Question

Consider graph of function \(f(x)=2\cos\left(\frac{x}{2}\right)+3\), \(g(x)=4\). The number of points of intersection of two graphs in interval \([0,4\pi]\) is:

• A. \(1\)
• B. \(3\)
• C. \(2\)
• D. \(4\)

Hint:

Convert the intersection problem into solving a trigonometric equation and then count all valid solutions in the given interval.

Answer 1

The Correct Option is C

Concept: Points of intersection satisfy \[ f(x)=g(x). \] Therefore, \[ 2\cos\left(\frac{x}{2}\right)+3=4. \]

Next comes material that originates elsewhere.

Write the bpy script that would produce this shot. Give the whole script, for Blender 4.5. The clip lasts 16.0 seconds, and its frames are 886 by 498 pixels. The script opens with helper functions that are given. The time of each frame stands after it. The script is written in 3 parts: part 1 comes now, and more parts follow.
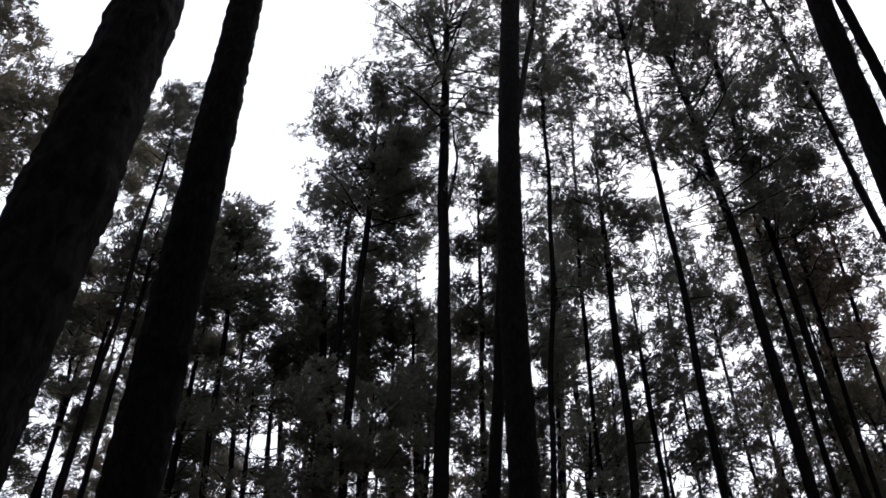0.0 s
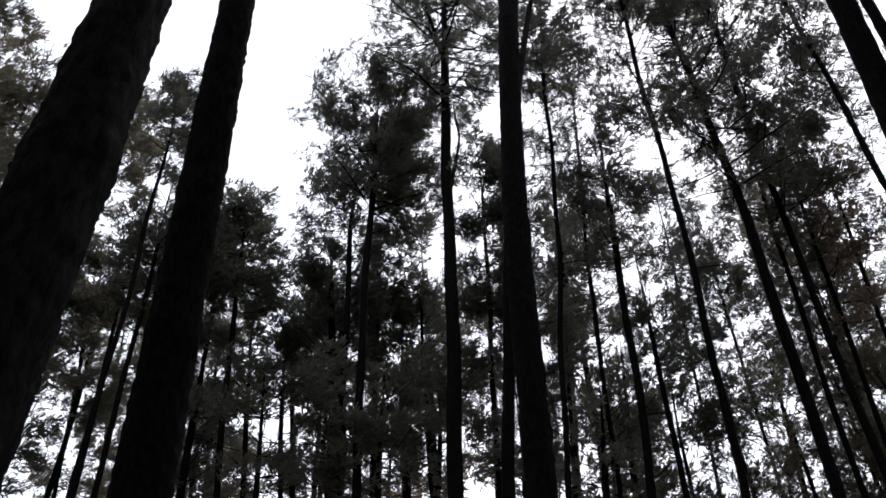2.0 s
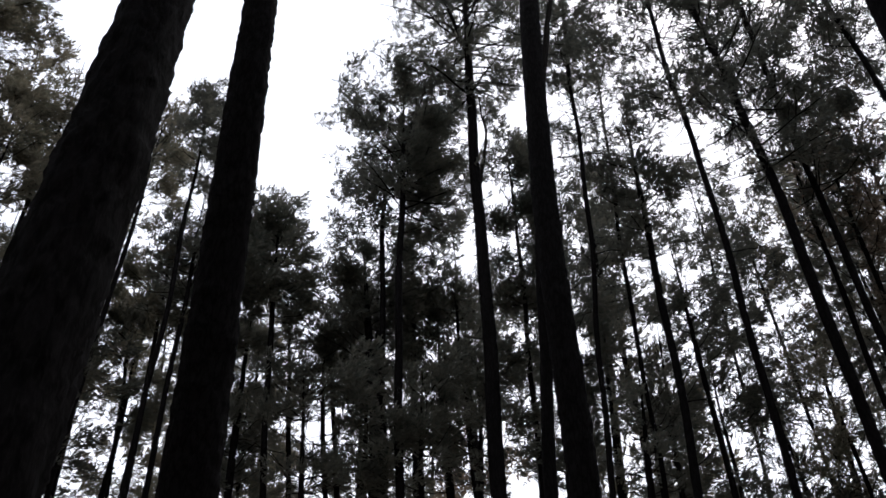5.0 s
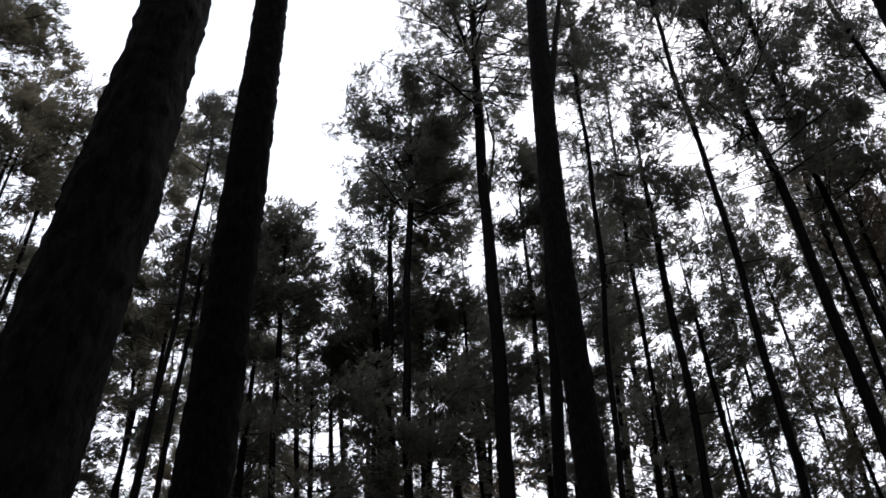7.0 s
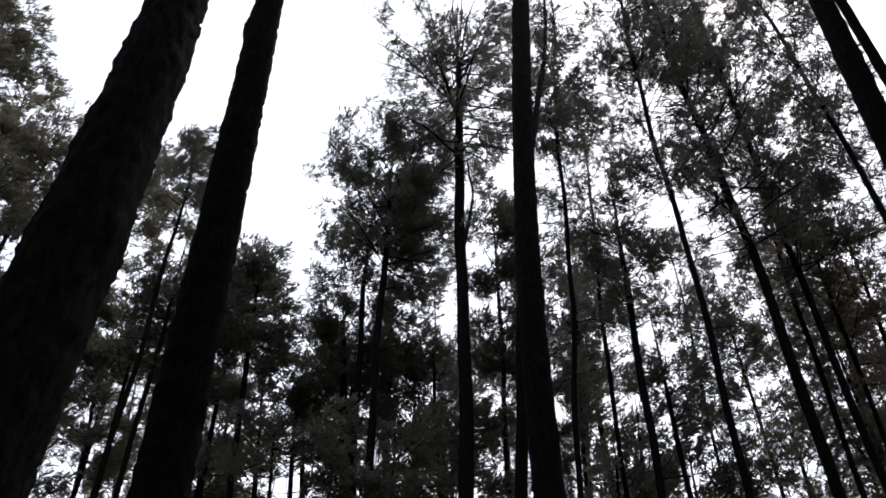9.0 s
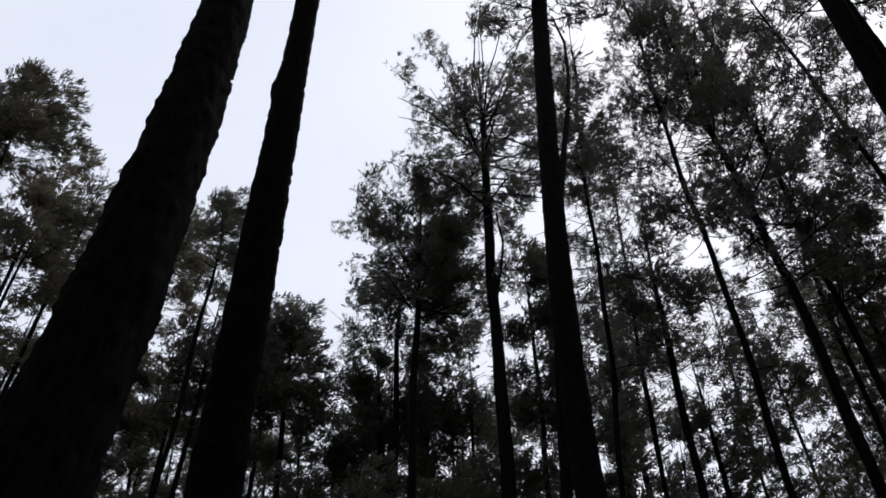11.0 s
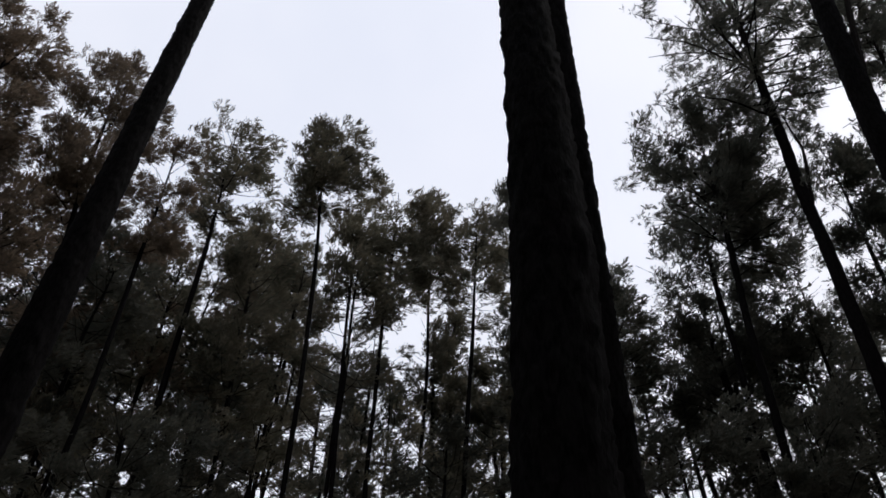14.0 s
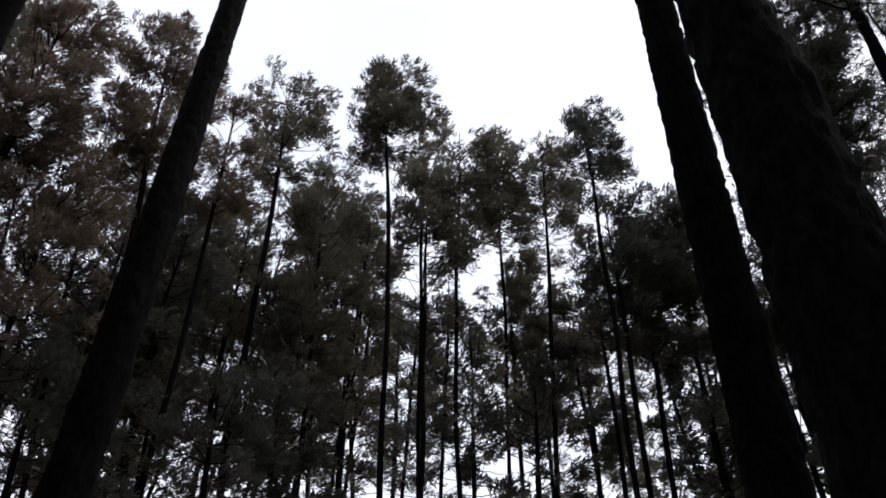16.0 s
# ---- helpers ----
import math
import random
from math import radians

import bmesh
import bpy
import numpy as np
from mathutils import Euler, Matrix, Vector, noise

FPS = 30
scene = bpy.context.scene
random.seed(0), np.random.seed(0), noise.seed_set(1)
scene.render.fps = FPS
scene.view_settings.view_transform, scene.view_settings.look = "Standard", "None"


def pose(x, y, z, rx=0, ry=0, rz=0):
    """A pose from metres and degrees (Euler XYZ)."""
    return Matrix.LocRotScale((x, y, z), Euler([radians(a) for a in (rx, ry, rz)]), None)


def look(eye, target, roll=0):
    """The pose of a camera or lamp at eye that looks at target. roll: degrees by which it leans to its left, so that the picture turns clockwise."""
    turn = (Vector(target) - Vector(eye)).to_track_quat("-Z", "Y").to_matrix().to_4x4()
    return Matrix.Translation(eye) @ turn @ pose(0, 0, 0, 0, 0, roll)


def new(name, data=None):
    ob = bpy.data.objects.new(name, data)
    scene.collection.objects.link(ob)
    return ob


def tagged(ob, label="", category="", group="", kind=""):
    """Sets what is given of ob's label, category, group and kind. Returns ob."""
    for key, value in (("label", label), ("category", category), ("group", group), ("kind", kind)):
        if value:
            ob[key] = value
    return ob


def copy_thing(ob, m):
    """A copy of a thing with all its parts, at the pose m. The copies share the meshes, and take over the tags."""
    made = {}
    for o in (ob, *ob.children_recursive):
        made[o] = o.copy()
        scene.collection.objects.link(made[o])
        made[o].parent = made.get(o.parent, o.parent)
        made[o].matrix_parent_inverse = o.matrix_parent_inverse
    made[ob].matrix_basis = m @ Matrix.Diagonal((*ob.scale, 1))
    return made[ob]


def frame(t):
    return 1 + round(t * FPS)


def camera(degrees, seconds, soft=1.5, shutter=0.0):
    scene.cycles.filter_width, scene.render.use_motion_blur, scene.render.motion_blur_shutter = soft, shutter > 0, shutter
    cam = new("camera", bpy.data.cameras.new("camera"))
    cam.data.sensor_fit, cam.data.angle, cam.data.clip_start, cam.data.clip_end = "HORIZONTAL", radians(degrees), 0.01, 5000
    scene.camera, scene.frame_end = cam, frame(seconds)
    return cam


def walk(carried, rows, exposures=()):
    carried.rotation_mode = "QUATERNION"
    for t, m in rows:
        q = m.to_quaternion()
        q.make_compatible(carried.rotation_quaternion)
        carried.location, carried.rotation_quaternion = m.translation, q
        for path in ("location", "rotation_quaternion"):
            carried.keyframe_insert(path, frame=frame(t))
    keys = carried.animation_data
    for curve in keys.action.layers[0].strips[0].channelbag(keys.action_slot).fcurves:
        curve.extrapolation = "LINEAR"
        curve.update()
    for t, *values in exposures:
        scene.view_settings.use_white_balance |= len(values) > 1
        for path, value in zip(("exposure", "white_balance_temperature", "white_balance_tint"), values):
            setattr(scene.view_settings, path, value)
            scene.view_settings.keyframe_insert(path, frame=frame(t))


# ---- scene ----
cam = camera(57.55, 16.0, soft=1.75)

def aim(t, x, y, z, yaw, pitch, roll):
    """A row of the walk: yaw to the left of +y, pitch upwards."""
    a, p = radians(yaw), radians(pitch)
    ahead = Vector((-math.sin(a) * math.cos(p), math.cos(a) * math.cos(p), math.sin(p)))
    eye = Vector((x, y, z))
    return t, look(eye, eye + 2 * ahead, roll)


walk(cam, [
    aim(0.0, -0.018, 0.045, 1.659, 3.77, 39.19, 0.26),
    aim(0.5, -0.024, 0.038, 1.708, 3.93, 39.14, 0.02),
    aim(1.0, -0.053, 0.087, 1.705, 3.92, 38.94, -0.52),
    aim(1.5, -0.075, 0.137, 1.668, 3.90, 38.52, -1.02),
    aim(2.0, -0.046, 0.148, 1.596, 4.22, 38.04, -1.47),
    aim(2.5, -0.009, 0.135, 1.519, 4.34, 37.68, -1.90),
    aim(3.0, -0.002, 0.143, 1.467, 5.12, 37.65, -2.08),
    aim(3.5, -0.015, 0.158, 1.446, 6.17, 37.31, -2.10),
    aim(4.0, -0.007, 0.160, 1.464, 7.10, 37.94, -2.28),
    aim(6.5, -0.038, 0.130, 1.624, 7.39, 38.12, -2.20),
    aim(7.0, -0.048, 0.130, 1.639, 7.80, 38.55, -2.06),
    aim(7.5, -0.039, 0.119, 1.635, 7.64, 38.77, -2.20),
    aim(8.0, -0.035, 0.110, 1.657, 7.50, 38.84, -1.73),
    aim(8.5, -0.034, 0.108, 1.699, 6.89, 39.90, -0.89),
    aim(9.0, -0.020, 0.108, 1.725, 5.44, 41.73, -0.31),
    aim(11.5, -0.142, 0.212, 1.767, 10.81, 45.87, -1.52),
    aim(12.0, -0.221, 0.201, 1.653, 19.27, 45.65, -1.35),
    aim(12.5, -0.210, 0.114, 1.522, 24.14, 44.34, 0.23),
    aim(13.0, -0.263, 0.083, 1.405, 30.35, 42.89, 1.64),
    aim(13.5, -0.357, 0.014, 1.422, 36.36, 42.99, 3.77),
    aim(14.0, -0.581, -0.041, 1.515, 35.22, 43.23, 2.39),
    aim(14.5, -0.829, -0.050, 1.624, 35.75, 42.16, 0.25),
    aim(15.0, -0.947, -0.007, 1.649, 41.15, 40.48, 2.03),
    aim(15.5, -1.147, 0.065, 1.610, 40.60, 39.83, 1.21),
    aim(16.0, -1.302, 0.094, 1.599, 40.17, 39.56, 0.88),
], exposures=[(0.0, 0.5, 6180, 13), (3.0, 0.6, 6180, 13), (8.5, 0.6, 6180, 13), (9.1, 0.46, 6180, 13), (10.8, -0.32, 6160, 13), (12.3, -0.36, 6120, 7), (13.0, -0.24, 6220, 13), (13.6, -0.26, 6420, 13), (14.4, -0.33, 6090, 13), (15.4, -0.08, 6120, 14), (16.0, 0.0, 6140, 14)])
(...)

Step 1: Solve the trigonometric equation.
\[ 2\cos\left(\frac{x}{2}\right)=1 \] \[ \cos\left(\frac{x}{2}\right)=\frac12. \] Let \[ \theta=\frac{x}{2}. \] Then \[ \cos\theta=\frac12. \] General solutions are \[ \theta=2n\pi\pm\frac{\pi}{3}. \]

Step 2: Apply interval restriction.
Since \[ 0\le x\le4\pi, \] we get \[ 0\le \theta\le2\pi. \] Within \([0,2\pi]\), \[ \theta=\frac{\pi}{3},\quad \frac{5\pi}{3}. \] Thus \[ x=\frac{2\pi}{3},\quad \frac{10\pi}{3}. \] Hence there are exactly \[ \boxed{2} \] points of intersection.